● JOB
Write out each line of the listing as it stands, without the images.

● COLLECTED MATERIAL
## Start

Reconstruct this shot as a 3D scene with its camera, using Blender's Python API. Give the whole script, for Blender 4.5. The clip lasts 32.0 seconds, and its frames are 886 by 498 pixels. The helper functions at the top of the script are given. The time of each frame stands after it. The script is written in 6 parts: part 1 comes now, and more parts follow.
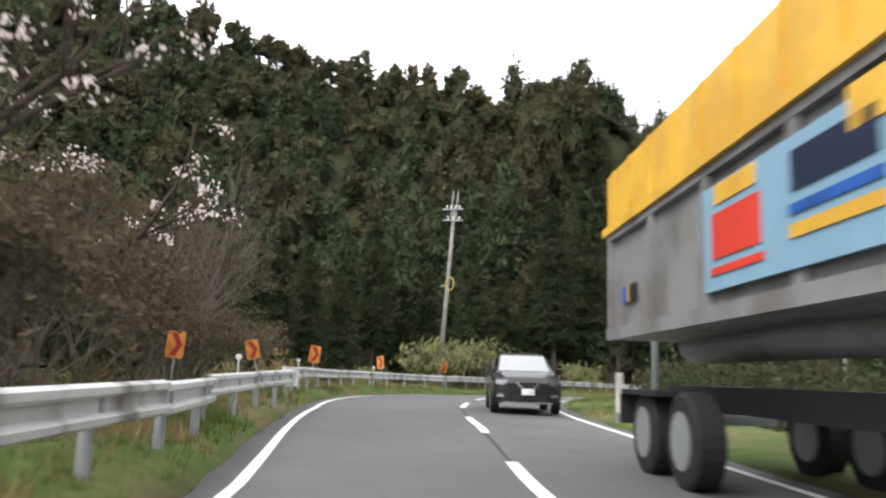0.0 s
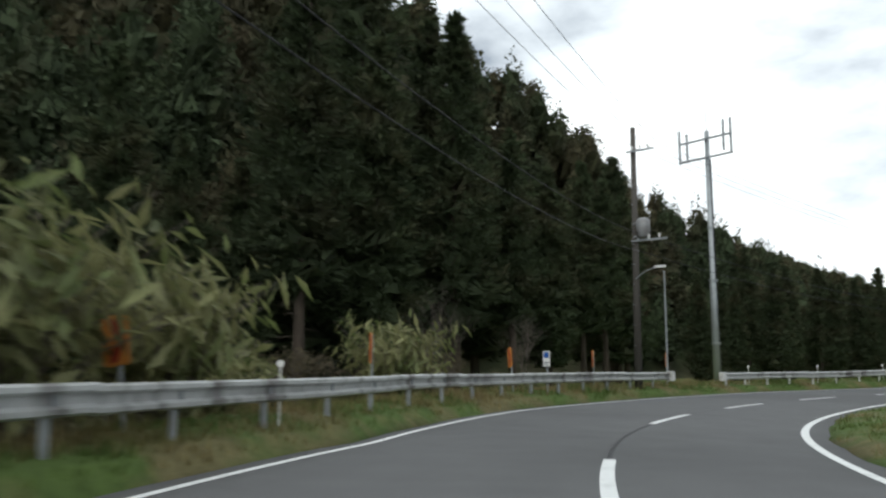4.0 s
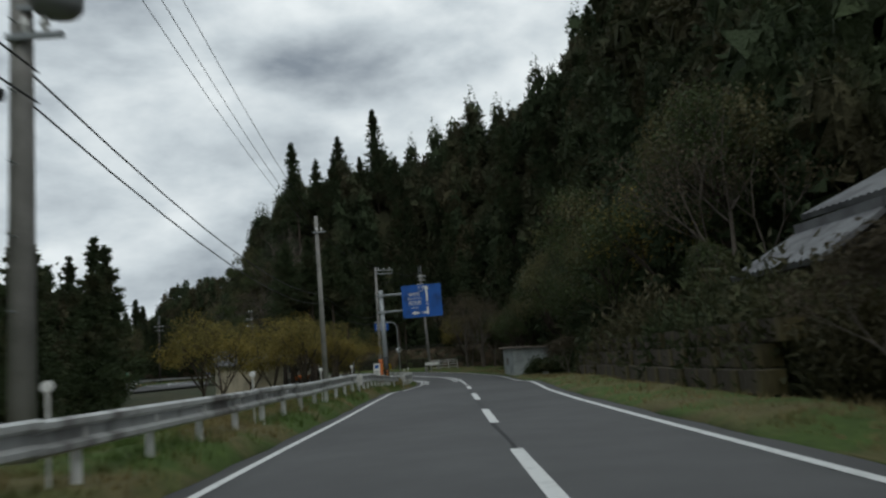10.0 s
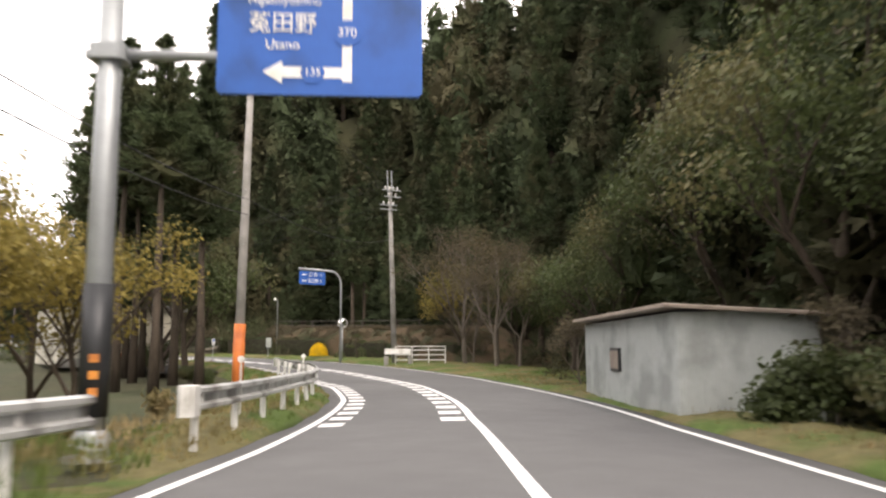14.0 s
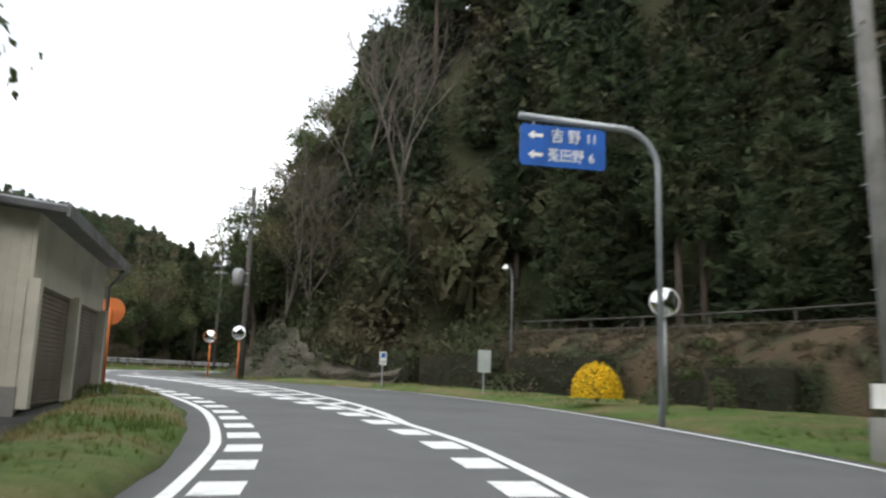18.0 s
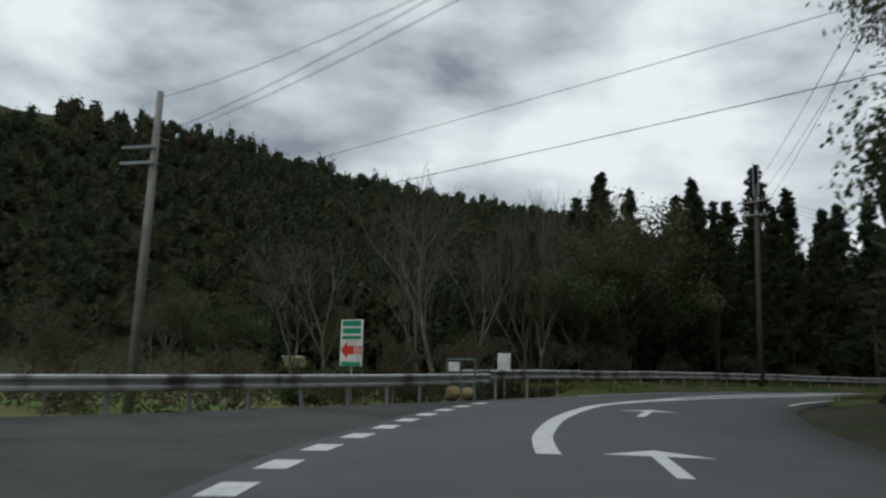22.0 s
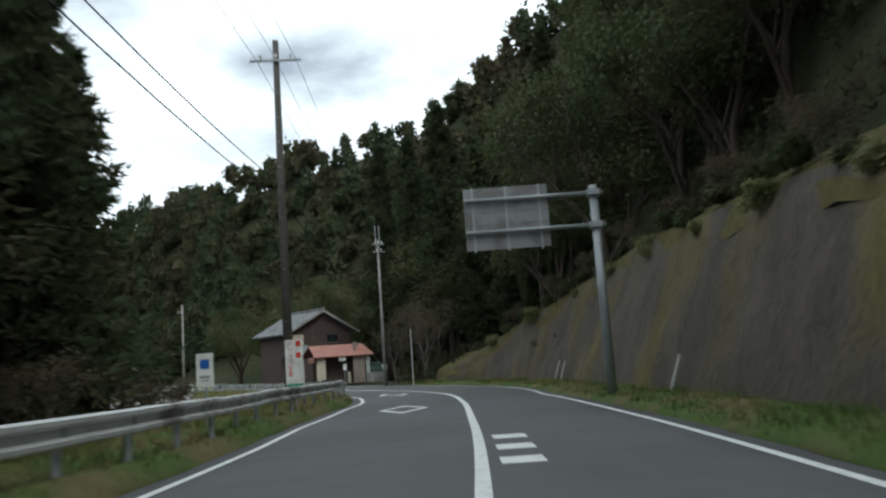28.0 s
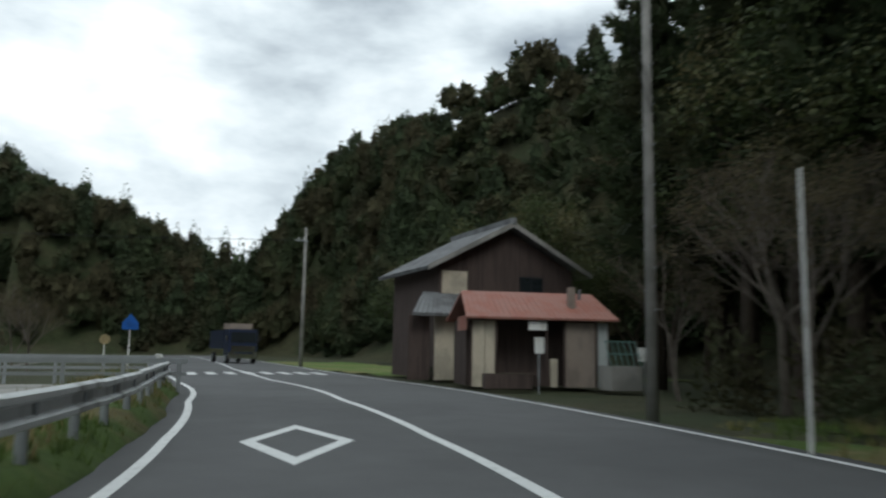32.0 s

## End

● REPLY TO THE EXERCISE
Reconstruct this shot as a 3D scene with its camera, using Blender's Python API. Give the whole script, for Blender 4.5. The clip lasts 32.0 seconds, and its frames are 886 by 498 pixels. The helper functions at the top of the script are given. The time of each frame stands after it. The script is written in 6 parts: part 1 comes now, and more parts follow.
0.0 s
4.0 s
10.0 s
14.0 s
18.0 s
22.0 s
28.0 s
32.0 s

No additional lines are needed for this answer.